SO2 is added to wine to prevent oxidation reactions. 4mg/L SO2 will consume1mg/L oxygen. Knowing oxygen levels in wine is especially important at bottling and oxidation is a commonly encountered fault in bottled wines. Historically, oxidation has represented up to 7% of faults/rejections at wine shows and competitions.

Most cellar processes involve oxygen uptake to a greater or lesser degree. Routine cellar operations (pumping, filtration, racking, stabilisation etc) can result in single oxygen additions of between 0.5-8mg/L. Barrel maturation results in oxygen additions of 20-40mg/L/year.

Ideally oxygen in wine for bottling should be measured before bottling begins, and should preferably be less than 0.5mg/L. If pre-bottling oxygen levels are much higher than this the wine should be sparged with nitrogen.

Oxygen pickup at bottling should not exceed 0.8mg/L, and should preferably be less than 0.2mg/L in white wines and less than 0.5mg/L in red wines. If precautionary measures are not taken, total oxygen after bottling can be as much as 4-5mg/L.

Total oxygen or total package oxygen (TPO) includes the oxygen in the headspace. Unless a vacuum filler is used, the headspace may include up to 2.8mg/L oxygen. Knowing that 4mg/L SO2 reacts with 1mg/L, this headspace oxygen can decrease free SO2 by 11mg/L. Total oxygen (TPO) levels after bottling should be less than 1-1.25mg/L for red wines and less than 0.5-0.6mg/L for white wines.

Example:

  • A wine containing a small amount of dissolved oxygen is bottled without necessary care.
  • Each bottle of wine contains 1.7mg/L dissolved oxygen after bottling.
  • If the headspace is 5ml, it will contain 1.4mg/L of oxygen.
  • The newly bottled wine will have a total oxygen level of 3.1mg/L.
  • 4mg/L SO2 is needed to react with 1 mg/L oxygen, so 12.4mg/L SO2 is needed to react with the oxygen in the bottle.
  • If the wine being bottled contained 30mg/L free SO2 at bottling, almost half will be consumed by the oxygen, leaving just 17mg/L free SO2 in the bottle to provide long term protection.

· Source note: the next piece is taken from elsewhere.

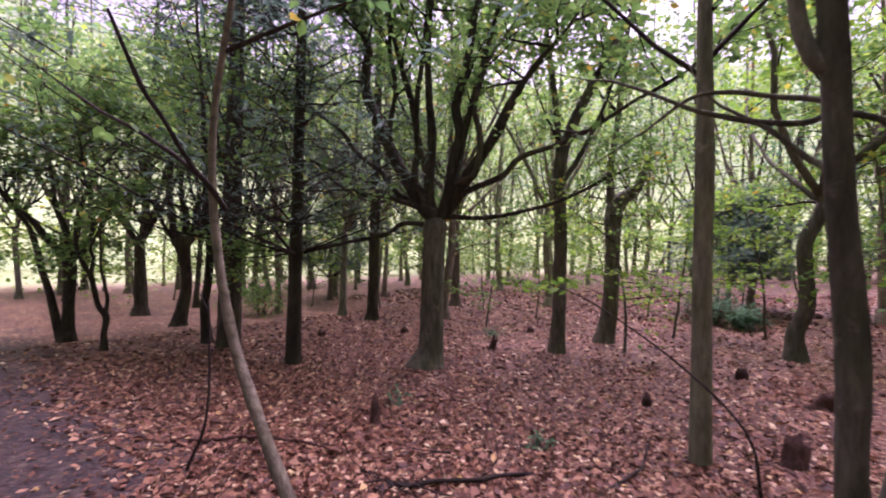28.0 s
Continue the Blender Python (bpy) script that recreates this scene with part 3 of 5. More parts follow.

Taking samples for dissolved oxygen during processing:

When taking a sample, the aim is to exclude oxygen from the sample bottle. The easiest way to achieve this is by replacing the oxygen in the bottle with an inert gas. Ideally the sample bottle should then be lowered rapidly into the tank from the top, so that the bottle sinks and the sample is drawn from the middle of the tank. Glass bottles are more efficient for this as they sink faster. If taking a sample through the tank lid is not possible, then the sample will need to be taken from the sample valve – in this case run some sample out first into a separate container and then fill the gassed sample bottle with the sample tap submerged as deep into the inert gas as possible.

Measuring the amount of oxygen that enters wine during processing operations is more easily achieved by measuring the decrease in free SO2 after each operation. Knowing free SO2 values before individual cellar operations, and then measuring the free SO2 again 4-5 days after the operation, can give a good indication of the extent of oxygen pick-up.